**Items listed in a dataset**

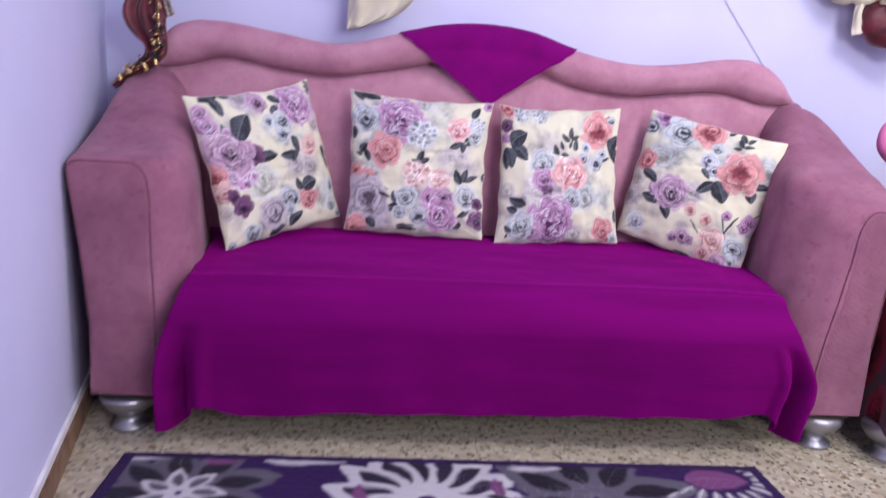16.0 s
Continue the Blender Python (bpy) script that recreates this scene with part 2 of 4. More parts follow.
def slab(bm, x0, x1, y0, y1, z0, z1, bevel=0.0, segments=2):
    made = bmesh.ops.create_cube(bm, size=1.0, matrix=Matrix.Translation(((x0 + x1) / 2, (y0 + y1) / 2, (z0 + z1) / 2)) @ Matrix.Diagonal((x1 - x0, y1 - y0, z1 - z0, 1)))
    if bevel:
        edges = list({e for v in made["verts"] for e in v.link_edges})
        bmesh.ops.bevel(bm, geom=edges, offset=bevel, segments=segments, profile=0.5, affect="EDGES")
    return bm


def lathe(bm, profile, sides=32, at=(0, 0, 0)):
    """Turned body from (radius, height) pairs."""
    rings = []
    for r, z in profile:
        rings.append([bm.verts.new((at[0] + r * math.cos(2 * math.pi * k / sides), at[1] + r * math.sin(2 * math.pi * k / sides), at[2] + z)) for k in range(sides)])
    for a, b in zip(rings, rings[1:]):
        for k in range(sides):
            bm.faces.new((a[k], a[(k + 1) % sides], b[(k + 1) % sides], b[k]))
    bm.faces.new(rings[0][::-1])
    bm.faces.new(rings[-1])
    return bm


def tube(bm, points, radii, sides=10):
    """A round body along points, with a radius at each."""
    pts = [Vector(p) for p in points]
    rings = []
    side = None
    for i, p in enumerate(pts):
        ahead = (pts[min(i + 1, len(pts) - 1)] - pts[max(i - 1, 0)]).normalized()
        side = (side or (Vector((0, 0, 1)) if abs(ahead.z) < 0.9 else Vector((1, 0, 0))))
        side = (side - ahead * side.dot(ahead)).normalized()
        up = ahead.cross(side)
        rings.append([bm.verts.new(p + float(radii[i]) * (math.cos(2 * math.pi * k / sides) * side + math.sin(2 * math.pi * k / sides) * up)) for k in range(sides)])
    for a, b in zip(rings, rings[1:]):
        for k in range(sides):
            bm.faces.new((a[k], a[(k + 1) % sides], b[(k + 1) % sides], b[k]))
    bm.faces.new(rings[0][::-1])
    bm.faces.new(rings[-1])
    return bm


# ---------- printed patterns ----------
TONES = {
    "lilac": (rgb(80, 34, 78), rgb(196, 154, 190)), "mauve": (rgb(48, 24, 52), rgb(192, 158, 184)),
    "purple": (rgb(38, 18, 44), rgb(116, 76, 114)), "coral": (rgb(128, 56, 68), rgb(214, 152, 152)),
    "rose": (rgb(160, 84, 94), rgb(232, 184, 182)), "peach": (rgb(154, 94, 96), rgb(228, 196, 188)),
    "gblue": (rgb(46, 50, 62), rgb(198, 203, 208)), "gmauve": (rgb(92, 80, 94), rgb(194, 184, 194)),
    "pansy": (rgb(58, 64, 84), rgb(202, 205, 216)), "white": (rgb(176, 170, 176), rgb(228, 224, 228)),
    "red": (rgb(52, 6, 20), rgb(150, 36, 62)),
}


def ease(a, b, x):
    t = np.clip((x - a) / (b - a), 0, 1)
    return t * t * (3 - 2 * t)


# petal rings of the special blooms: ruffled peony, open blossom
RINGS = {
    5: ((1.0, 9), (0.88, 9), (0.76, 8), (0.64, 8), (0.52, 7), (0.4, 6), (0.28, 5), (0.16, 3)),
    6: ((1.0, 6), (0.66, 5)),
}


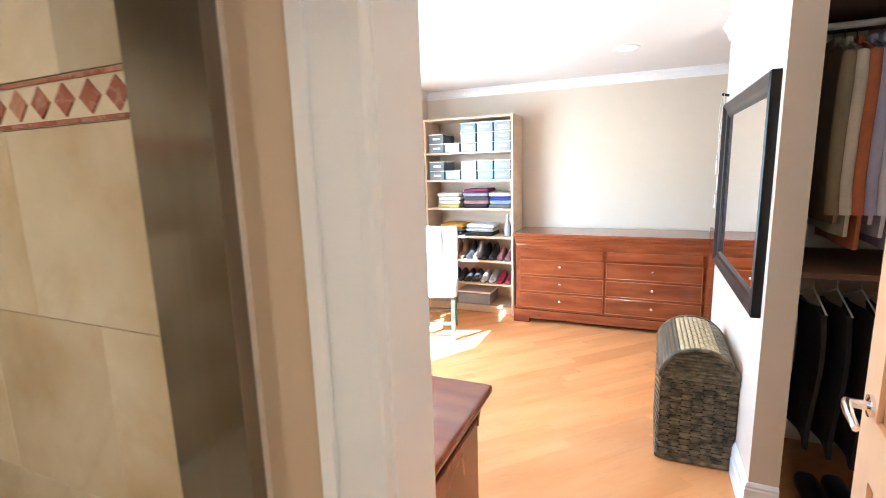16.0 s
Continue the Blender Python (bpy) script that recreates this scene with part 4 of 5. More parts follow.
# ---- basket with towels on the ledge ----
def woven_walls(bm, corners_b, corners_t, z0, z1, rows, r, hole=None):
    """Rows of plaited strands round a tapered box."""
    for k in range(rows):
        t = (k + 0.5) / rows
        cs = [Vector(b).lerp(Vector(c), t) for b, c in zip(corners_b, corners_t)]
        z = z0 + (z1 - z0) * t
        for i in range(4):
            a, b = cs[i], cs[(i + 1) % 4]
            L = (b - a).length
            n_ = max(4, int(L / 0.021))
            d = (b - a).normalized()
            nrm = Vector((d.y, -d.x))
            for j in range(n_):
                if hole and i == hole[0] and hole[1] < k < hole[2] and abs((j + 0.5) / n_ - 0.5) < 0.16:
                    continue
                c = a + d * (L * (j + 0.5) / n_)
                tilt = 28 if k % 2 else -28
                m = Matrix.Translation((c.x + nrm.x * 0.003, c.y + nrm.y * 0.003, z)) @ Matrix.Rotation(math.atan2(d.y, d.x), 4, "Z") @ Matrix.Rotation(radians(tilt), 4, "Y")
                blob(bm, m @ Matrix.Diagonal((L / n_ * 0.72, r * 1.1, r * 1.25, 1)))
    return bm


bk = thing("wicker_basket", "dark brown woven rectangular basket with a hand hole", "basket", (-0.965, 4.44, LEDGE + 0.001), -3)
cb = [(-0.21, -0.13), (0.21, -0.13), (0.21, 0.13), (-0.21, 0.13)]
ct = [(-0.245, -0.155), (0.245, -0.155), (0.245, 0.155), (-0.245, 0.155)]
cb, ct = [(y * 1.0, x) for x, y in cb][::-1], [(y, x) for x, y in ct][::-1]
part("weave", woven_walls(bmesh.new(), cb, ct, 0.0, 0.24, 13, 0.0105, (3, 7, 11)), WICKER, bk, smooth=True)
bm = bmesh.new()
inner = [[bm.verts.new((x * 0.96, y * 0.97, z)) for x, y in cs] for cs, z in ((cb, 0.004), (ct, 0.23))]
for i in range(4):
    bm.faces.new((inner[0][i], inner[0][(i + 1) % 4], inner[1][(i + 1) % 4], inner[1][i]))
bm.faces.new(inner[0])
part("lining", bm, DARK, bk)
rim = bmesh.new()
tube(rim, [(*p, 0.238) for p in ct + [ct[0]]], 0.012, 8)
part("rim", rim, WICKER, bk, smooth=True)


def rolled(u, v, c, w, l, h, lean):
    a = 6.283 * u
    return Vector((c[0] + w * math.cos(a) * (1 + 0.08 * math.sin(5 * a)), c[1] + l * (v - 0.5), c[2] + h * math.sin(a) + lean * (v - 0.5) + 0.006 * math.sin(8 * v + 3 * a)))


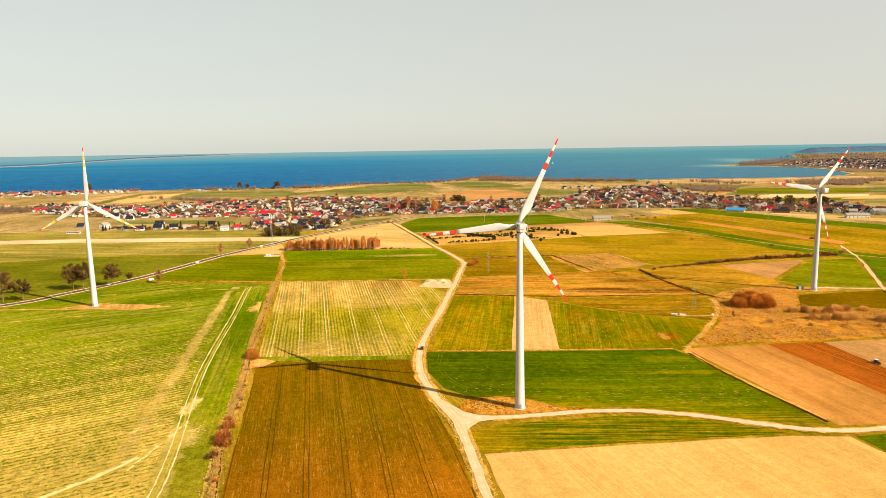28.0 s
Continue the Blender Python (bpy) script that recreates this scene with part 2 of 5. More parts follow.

**STATED GOAL**
Leave images out of the retyped records; keep all else exact.

**THE RESULT**
16.0 s
Continue the Blender Python (bpy) script that recreates this scene with part 2 of 4. More parts follow.
def slab(bm, x0, x1, y0, y1, z0, z1, bevel=0.0, segments=2):
    made = bmesh.ops.create_cube(bm, size=1.0, matrix=Matrix.Translation(((x0 + x1) / 2, (y0 + y1) / 2, (z0 + z1) / 2)) @ Matrix.Diagonal((x1 - x0, y1 - y0, z1 - z0, 1)))
    if bevel:
        edges = list({e for v in made["verts"] for e in v.link_edges})
        bmesh.ops.bevel(bm, geom=edges, offset=bevel, segments=segments, profile=0.5, affect="EDGES")
    return bm


def lathe(bm, profile, sides=32, at=(0, 0, 0)):
    """Turned body from (radius, height) pairs."""
    rings = []
    for r, z in profile:
        rings.append([bm.verts.new((at[0] + r * math.cos(2 * math.pi * k / sides), at[1] + r * math.sin(2 * math.pi * k / sides), at[2] + z)) for k in range(sides)])
    for a, b in zip(rings, rings[1:]):
        for k in range(sides):
            bm.faces.new((a[k], a[(k + 1) % sides], b[(k + 1) % sides], b[k]))
    bm.faces.new(rings[0][::-1])
    bm.faces.new(rings[-1])
    return bm


def tube(bm, points, radii, sides=10):
    """A round body along points, with a radius at each."""
    pts = [Vector(p) for p in points]
    rings = []
    side = None
    for i, p in enumerate(pts):
        ahead = (pts[min(i + 1, len(pts) - 1)] - pts[max(i - 1, 0)]).normalized()
        side = (side or (Vector((0, 0, 1)) if abs(ahead.z) < 0.9 else Vector((1, 0, 0))))
        side = (side - ahead * side.dot(ahead)).normalized()
        up = ahead.cross(side)
        rings.append([bm.verts.new(p + float(radii[i]) * (math.cos(2 * math.pi * k / sides) * side + math.sin(2 * math.pi * k / sides) * up)) for k in range(sides)])
    for a, b in zip(rings, rings[1:]):
        for k in range(sides):
            bm.faces.new((a[k], a[(k + 1) % sides], b[(k + 1) % sides], b[k]))
    bm.faces.new(rings[0][::-1])
    bm.faces.new(rings[-1])
    return bm


# ---------- printed patterns ----------
TONES = {
    "lilac": (rgb(80, 34, 78), rgb(196, 154, 190)), "mauve": (rgb(48, 24, 52), rgb(192, 158, 184)),
    "purple": (rgb(38, 18, 44), rgb(116, 76, 114)), "coral": (rgb(128, 56, 68), rgb(214, 152, 152)),
    "rose": (rgb(160, 84, 94), rgb(232, 184, 182)), "peach": (rgb(154, 94, 96), rgb(228, 196, 188)),
    "gblue": (rgb(46, 50, 62), rgb(198, 203, 208)), "gmauve": (rgb(92, 80, 94), rgb(194, 184, 194)),
    "pansy": (rgb(58, 64, 84), rgb(202, 205, 216)), "white": (rgb(176, 170, 176), rgb(228, 224, 228)),
    "red": (rgb(52, 6, 20), rgb(150, 36, 62)),
}


def ease(a, b, x):
    t = np.clip((x - a) / (b - a), 0, 1)
    return t * t * (3 - 2 * t)


# petal rings of the special blooms: ruffled peony, open blossom
RINGS = {
    5: ((1.0, 9), (0.88, 9), (0.76, 8), (0.64, 8), (0.52, 7), (0.4, 6), (0.28, 5), (0.16, 3)),
    6: ((1.0, 6), (0.66, 5)),
}


16.0 s
Continue the Blender Python (bpy) script that recreates this scene with part 4 of 5. More parts follow.
# ---- basket with towels on the ledge ----
def woven_walls(bm, corners_b, corners_t, z0, z1, rows, r, hole=None):
    """Rows of plaited strands round a tapered box."""
    for k in range(rows):
        t = (k + 0.5) / rows
        cs = [Vector(b).lerp(Vector(c), t) for b, c in zip(corners_b, corners_t)]
        z = z0 + (z1 - z0) * t
        for i in range(4):
            a, b = cs[i], cs[(i + 1) % 4]
            L = (b - a).length
            n_ = max(4, int(L / 0.021))
            d = (b - a).normalized()
            nrm = Vector((d.y, -d.x))
            for j in range(n_):
                if hole and i == hole[0] and hole[1] < k < hole[2] and abs((j + 0.5) / n_ - 0.5) < 0.16:
                    continue
                c = a + d * (L * (j + 0.5) / n_)
                tilt = 28 if k % 2 else -28
                m = Matrix.Translation((c.x + nrm.x * 0.003, c.y + nrm.y * 0.003, z)) @ Matrix.Rotation(math.atan2(d.y, d.x), 4, "Z") @ Matrix.Rotation(radians(tilt), 4, "Y")
                blob(bm, m @ Matrix.Diagonal((L / n_ * 0.72, r * 1.1, r * 1.25, 1)))
    return bm


bk = thing("wicker_basket", "dark brown woven rectangular basket with a hand hole", "basket", (-0.965, 4.44, LEDGE + 0.001), -3)
cb = [(-0.21, -0.13), (0.21, -0.13), (0.21, 0.13), (-0.21, 0.13)]
ct = [(-0.245, -0.155), (0.245, -0.155), (0.245, 0.155), (-0.245, 0.155)]
cb, ct = [(y * 1.0, x) for x, y in cb][::-1], [(y, x) for x, y in ct][::-1]
part("weave", woven_walls(bmesh.new(), cb, ct, 0.0, 0.24, 13, 0.0105, (3, 7, 11)), WICKER, bk, smooth=True)
bm = bmesh.new()
inner = [[bm.verts.new((x * 0.96, y * 0.97, z)) for x, y in cs] for cs, z in ((cb, 0.004), (ct, 0.23))]
for i in range(4):
    bm.faces.new((inner[0][i], inner[0][(i + 1) % 4], inner[1][(i + 1) % 4], inner[1][i]))
bm.faces.new(inner[0])
part("lining", bm, DARK, bk)
rim = bmesh.new()
tube(rim, [(*p, 0.238) for p in ct + [ct[0]]], 0.012, 8)
part("rim", rim, WICKER, bk, smooth=True)


def rolled(u, v, c, w, l, h, lean):
    a = 6.283 * u
    return Vector((c[0] + w * math.cos(a) * (1 + 0.08 * math.sin(5 * a)), c[1] + l * (v - 0.5), c[2] + h * math.sin(a) + lean * (v - 0.5) + 0.006 * math.sin(8 * v + 3 * a)))


28.0 s
Continue the Blender Python (bpy) script that recreates this scene with part 2 of 5. More parts follow.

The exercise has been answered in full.